- _Exercise objective_: Within the data that follows, set down exactly the lines from the one containing "keys = carried.animation_data" through the one containing "scene.view_settings.keyframe_insert(path, frame=frame(t))", both ends included.
□ □ □ □
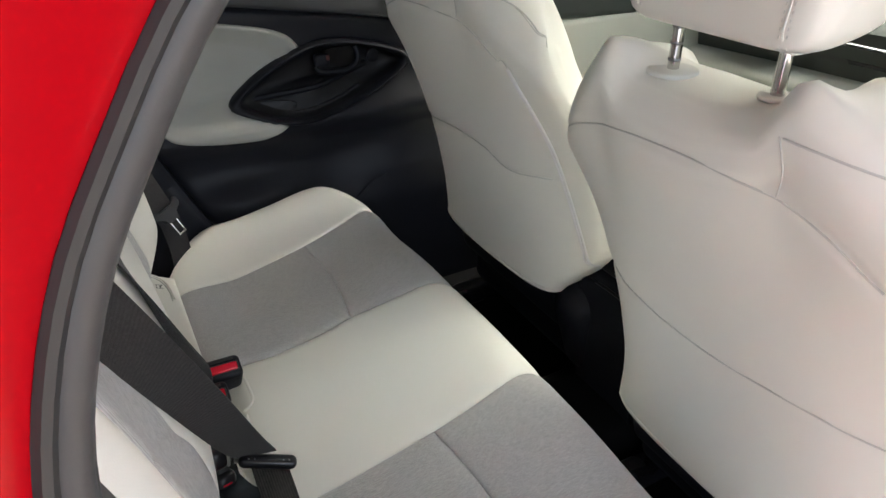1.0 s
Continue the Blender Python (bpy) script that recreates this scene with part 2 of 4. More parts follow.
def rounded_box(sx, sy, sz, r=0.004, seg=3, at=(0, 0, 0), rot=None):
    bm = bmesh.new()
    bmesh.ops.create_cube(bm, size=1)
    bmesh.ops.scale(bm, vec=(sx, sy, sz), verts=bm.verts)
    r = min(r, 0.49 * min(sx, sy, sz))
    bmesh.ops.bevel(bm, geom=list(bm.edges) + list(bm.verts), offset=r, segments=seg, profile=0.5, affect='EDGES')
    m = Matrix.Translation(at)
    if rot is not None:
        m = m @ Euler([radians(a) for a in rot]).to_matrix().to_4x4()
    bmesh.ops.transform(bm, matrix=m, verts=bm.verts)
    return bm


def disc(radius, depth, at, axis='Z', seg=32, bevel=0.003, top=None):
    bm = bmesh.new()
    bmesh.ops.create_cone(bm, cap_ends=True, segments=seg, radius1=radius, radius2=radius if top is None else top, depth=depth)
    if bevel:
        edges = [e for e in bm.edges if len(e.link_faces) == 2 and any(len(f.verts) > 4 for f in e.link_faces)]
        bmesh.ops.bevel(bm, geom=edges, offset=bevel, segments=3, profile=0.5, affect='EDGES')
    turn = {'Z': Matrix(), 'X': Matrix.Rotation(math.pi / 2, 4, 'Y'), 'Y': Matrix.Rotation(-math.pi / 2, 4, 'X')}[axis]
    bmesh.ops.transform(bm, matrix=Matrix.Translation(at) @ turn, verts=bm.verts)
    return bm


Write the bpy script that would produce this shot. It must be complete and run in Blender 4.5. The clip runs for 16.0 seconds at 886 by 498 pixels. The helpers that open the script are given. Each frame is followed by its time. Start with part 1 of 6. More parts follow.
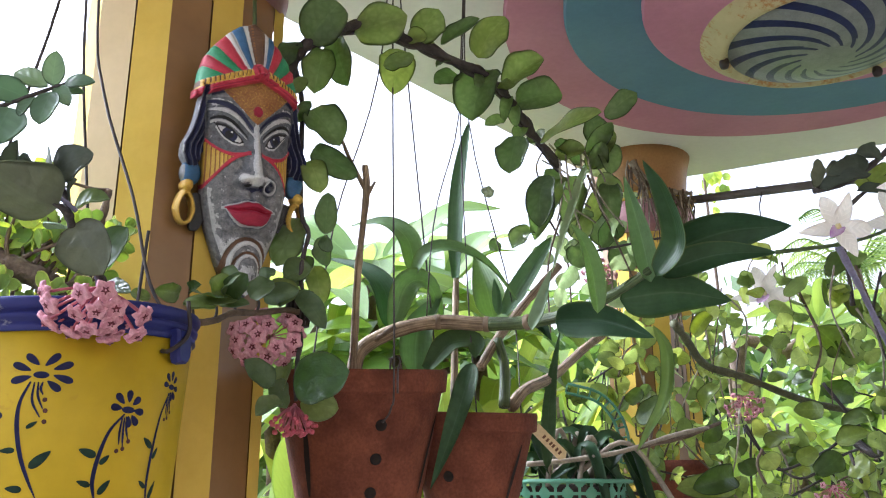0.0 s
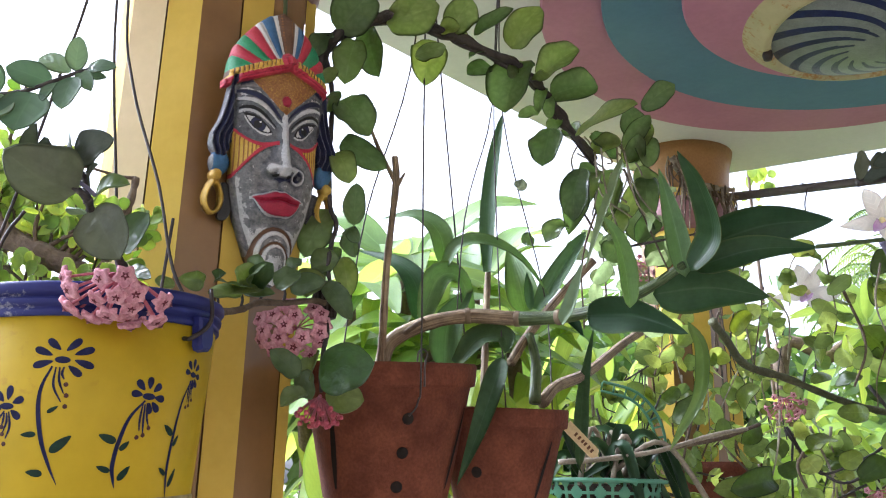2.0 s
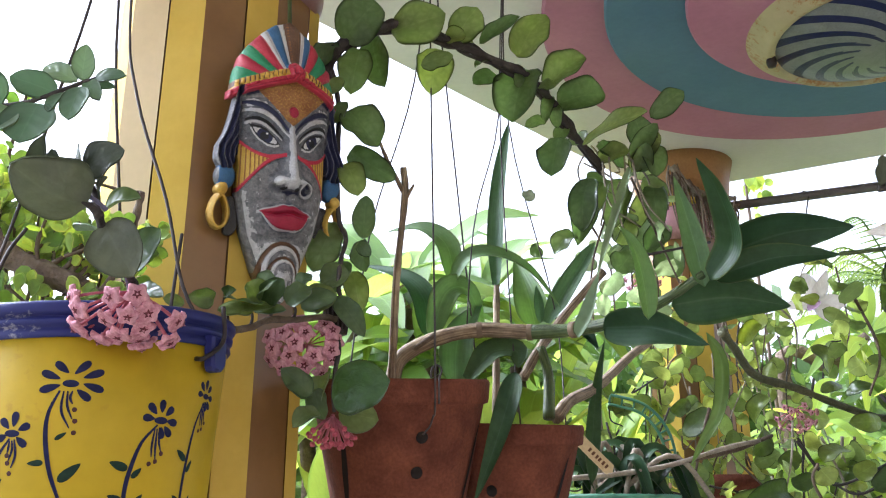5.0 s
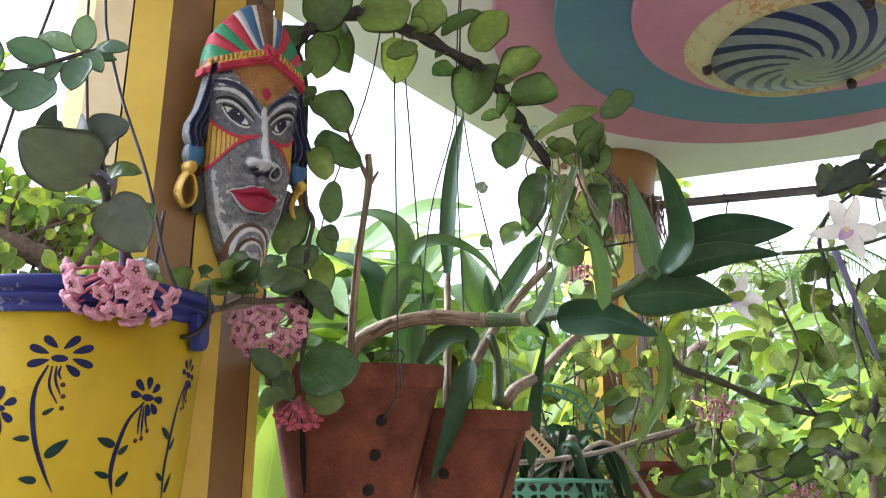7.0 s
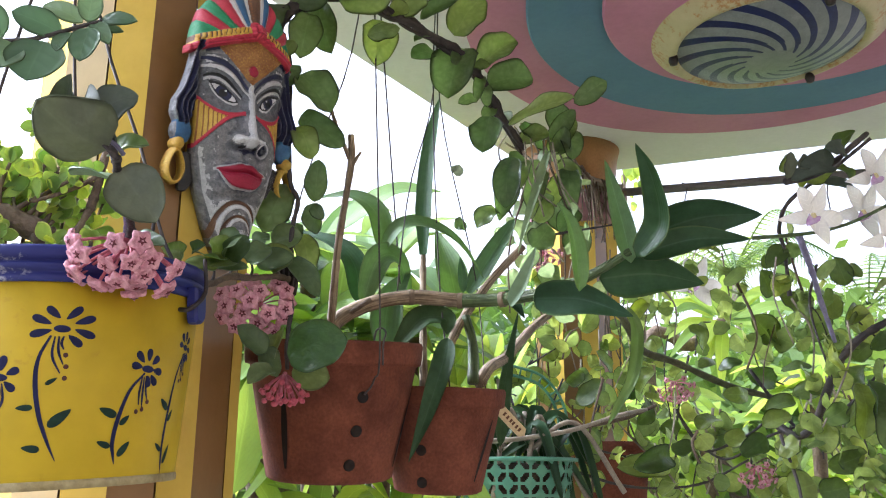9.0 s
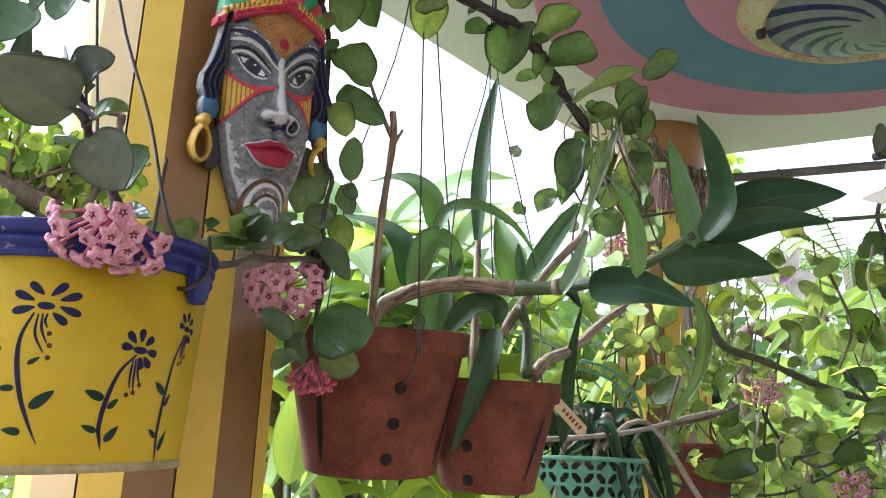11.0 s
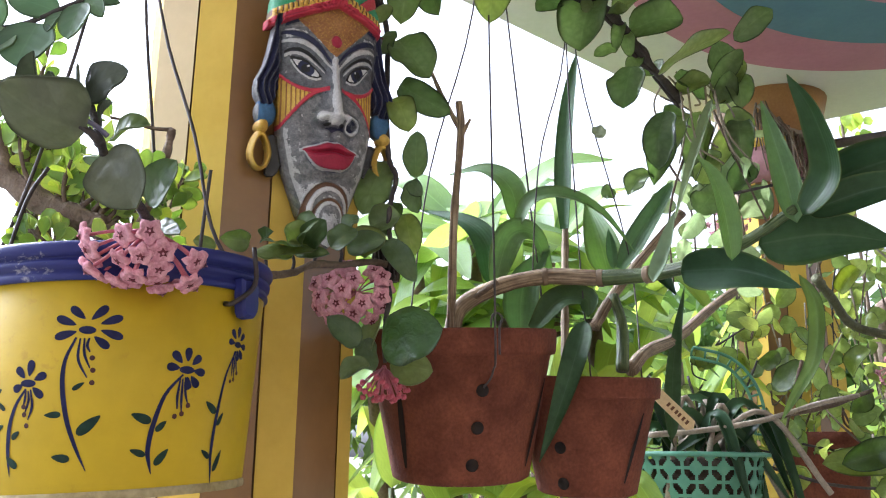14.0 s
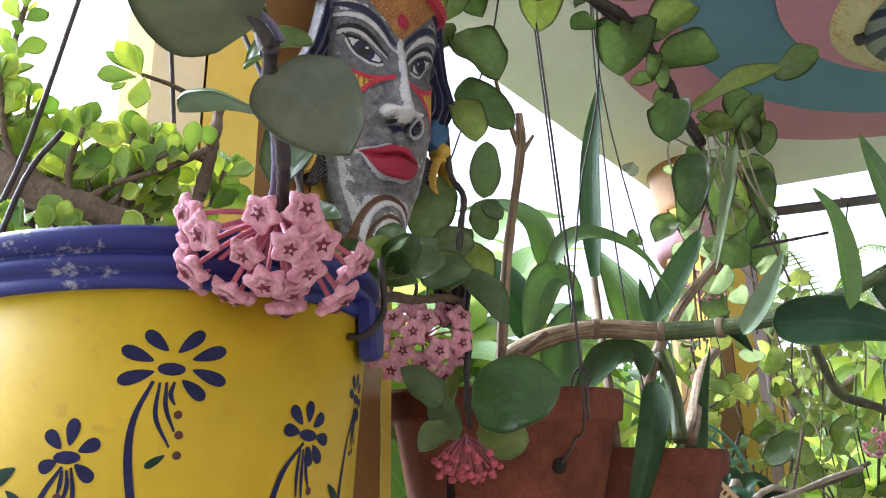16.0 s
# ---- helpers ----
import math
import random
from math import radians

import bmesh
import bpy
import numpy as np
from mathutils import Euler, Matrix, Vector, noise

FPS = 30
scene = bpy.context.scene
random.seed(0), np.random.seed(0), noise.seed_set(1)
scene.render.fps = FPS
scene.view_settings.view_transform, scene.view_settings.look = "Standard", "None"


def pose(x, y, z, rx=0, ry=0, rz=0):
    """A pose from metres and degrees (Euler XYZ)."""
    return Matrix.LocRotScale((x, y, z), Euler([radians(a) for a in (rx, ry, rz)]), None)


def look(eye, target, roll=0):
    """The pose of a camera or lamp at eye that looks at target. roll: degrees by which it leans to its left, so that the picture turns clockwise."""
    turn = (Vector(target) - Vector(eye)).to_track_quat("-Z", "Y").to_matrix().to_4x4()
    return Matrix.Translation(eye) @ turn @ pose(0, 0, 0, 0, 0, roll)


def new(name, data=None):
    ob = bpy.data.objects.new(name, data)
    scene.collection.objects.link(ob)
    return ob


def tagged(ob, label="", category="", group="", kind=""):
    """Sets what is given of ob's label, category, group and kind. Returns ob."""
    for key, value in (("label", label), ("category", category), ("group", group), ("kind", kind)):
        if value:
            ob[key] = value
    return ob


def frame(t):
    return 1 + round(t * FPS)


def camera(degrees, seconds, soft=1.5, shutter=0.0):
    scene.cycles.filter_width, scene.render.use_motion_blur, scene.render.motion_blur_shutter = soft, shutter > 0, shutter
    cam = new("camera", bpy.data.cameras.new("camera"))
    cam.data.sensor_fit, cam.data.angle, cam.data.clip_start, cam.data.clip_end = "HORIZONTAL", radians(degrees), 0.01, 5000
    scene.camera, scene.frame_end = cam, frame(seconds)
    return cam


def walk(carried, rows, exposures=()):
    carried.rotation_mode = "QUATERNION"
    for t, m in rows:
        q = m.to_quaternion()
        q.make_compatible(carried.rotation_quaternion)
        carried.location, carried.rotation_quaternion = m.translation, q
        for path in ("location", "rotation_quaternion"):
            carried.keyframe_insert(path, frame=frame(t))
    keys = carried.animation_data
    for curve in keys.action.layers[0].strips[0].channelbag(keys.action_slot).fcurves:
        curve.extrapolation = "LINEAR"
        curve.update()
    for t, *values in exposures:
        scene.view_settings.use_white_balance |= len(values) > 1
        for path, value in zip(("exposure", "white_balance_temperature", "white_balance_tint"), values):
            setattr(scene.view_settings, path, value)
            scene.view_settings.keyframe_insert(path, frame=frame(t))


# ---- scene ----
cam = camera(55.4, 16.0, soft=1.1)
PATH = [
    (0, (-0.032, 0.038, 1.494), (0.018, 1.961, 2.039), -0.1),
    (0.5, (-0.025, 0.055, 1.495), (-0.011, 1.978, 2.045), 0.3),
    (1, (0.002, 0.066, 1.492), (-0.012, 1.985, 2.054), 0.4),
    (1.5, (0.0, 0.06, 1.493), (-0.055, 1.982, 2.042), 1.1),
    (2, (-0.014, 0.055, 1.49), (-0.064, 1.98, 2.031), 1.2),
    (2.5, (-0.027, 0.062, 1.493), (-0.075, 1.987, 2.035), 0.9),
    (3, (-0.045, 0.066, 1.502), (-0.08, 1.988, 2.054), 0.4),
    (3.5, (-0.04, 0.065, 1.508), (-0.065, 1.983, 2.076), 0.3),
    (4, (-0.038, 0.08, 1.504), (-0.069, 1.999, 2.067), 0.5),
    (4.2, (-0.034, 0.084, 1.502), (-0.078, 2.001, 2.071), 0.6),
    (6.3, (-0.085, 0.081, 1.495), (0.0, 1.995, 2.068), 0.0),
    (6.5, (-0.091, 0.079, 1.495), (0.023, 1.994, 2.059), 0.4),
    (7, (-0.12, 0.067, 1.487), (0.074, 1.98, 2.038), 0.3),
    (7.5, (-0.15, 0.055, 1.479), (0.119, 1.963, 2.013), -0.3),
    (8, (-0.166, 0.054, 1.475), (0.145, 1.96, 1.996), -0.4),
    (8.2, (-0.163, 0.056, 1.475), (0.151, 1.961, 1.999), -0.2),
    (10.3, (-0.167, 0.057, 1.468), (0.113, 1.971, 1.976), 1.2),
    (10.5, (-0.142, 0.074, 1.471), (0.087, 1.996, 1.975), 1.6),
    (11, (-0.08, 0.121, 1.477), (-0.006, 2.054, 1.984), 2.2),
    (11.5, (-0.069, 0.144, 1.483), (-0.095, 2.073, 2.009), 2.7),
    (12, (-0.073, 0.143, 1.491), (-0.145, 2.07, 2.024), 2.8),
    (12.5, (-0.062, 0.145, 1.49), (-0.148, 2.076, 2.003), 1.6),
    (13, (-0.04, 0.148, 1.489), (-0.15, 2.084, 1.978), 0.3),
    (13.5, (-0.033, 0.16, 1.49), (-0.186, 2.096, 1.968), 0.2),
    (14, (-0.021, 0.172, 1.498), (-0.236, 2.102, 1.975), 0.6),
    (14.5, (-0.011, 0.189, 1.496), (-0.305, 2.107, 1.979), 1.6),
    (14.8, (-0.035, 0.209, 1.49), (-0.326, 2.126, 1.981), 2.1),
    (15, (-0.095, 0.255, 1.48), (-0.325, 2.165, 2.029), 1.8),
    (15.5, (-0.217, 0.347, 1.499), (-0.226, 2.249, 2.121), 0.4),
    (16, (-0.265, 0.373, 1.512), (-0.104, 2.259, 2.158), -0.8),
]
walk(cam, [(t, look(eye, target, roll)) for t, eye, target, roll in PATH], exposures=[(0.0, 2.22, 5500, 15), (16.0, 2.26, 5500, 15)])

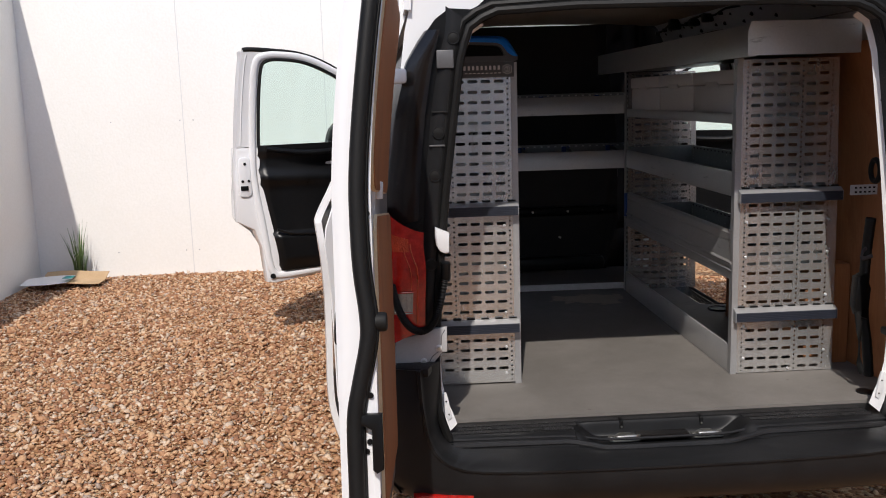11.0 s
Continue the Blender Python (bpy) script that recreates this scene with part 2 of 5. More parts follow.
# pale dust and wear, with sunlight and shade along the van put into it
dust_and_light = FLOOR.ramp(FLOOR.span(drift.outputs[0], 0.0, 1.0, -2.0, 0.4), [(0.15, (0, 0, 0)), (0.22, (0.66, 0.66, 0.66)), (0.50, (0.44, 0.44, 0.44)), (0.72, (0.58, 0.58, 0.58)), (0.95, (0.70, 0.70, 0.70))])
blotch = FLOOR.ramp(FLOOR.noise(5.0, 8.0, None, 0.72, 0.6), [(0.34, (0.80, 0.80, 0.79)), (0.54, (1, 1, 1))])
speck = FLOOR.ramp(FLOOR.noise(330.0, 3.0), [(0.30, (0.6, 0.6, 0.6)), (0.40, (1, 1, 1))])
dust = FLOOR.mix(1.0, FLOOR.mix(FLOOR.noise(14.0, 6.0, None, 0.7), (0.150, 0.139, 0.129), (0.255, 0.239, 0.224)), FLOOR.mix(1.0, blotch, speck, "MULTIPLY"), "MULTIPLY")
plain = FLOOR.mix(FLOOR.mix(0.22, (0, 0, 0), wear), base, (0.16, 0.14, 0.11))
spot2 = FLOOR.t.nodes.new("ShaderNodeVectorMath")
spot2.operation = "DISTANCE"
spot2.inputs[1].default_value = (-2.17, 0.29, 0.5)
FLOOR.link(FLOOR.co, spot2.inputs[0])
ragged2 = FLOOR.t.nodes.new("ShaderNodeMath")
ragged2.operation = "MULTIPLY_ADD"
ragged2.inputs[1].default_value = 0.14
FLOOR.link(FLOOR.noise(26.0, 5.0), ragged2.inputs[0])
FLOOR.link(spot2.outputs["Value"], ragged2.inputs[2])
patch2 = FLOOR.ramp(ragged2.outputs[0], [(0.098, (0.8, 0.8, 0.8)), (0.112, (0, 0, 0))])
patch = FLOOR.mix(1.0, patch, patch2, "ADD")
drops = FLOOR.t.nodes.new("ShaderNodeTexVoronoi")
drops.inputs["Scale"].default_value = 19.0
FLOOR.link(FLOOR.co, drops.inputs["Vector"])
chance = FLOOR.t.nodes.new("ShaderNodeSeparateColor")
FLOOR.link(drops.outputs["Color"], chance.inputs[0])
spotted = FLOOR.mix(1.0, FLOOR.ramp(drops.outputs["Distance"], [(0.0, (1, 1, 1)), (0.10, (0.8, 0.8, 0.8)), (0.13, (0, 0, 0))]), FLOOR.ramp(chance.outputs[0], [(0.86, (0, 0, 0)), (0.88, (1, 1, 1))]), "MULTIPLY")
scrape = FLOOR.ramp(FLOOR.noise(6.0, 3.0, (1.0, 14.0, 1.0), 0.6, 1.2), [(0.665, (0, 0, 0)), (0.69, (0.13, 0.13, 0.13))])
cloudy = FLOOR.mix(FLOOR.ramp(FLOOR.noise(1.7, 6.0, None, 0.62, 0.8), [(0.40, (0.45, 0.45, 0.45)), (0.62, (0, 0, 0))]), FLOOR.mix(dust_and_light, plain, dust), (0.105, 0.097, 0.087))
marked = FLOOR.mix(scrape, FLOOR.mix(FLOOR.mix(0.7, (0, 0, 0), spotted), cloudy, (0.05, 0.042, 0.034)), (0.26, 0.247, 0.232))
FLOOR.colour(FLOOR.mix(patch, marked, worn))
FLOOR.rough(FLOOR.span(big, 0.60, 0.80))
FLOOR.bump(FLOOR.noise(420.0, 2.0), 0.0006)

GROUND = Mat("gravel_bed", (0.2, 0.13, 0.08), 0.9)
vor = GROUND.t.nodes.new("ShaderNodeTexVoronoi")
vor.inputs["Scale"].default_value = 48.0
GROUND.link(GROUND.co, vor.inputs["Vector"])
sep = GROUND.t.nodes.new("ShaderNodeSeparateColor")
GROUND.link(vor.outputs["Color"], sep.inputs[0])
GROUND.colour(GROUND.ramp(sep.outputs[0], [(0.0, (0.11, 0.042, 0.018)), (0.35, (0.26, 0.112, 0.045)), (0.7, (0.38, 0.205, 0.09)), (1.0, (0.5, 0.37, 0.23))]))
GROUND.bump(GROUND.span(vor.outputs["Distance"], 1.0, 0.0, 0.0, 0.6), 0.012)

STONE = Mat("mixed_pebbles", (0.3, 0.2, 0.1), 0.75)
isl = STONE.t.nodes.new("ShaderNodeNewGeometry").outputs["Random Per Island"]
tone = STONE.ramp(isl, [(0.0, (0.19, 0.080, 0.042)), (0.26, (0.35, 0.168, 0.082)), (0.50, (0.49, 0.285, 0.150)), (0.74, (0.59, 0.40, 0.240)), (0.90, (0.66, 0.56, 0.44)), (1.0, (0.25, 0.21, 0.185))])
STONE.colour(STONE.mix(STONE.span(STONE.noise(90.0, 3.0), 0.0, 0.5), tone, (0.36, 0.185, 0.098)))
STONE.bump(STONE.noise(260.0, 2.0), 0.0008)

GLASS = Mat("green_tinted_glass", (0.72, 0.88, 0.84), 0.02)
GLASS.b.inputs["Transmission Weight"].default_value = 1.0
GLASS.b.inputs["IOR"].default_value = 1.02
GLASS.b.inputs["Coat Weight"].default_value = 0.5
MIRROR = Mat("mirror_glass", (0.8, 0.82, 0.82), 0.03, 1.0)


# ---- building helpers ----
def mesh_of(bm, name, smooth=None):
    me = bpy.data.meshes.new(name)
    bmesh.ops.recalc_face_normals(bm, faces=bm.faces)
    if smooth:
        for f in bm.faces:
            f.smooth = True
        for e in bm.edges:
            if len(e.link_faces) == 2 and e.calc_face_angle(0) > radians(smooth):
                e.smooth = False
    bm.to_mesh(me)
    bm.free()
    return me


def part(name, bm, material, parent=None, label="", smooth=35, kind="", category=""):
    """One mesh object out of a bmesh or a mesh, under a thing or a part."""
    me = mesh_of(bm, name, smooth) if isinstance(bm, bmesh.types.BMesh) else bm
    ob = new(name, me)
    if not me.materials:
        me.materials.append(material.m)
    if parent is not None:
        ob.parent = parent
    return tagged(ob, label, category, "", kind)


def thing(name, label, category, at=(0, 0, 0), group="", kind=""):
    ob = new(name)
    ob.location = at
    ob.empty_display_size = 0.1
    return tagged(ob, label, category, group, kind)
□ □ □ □
- _Complete answer_:
    keys = carried.animation_data
    for curve in keys.action.layers[0].strips[0].channelbag(keys.action_slot).fcurves:
        curve.extrapolation = "LINEAR"
        curve.update()
    for t, *values in exposures:
        scene.view_settings.use_white_balance |= len(values) > 1
        for path, value in zip(("exposure", "white_balance_temperature", "white_balance_tint"), values):
            setattr(scene.view_settings, path, value)
            scene.view_settings.keyframe_insert(path, frame=frame(t))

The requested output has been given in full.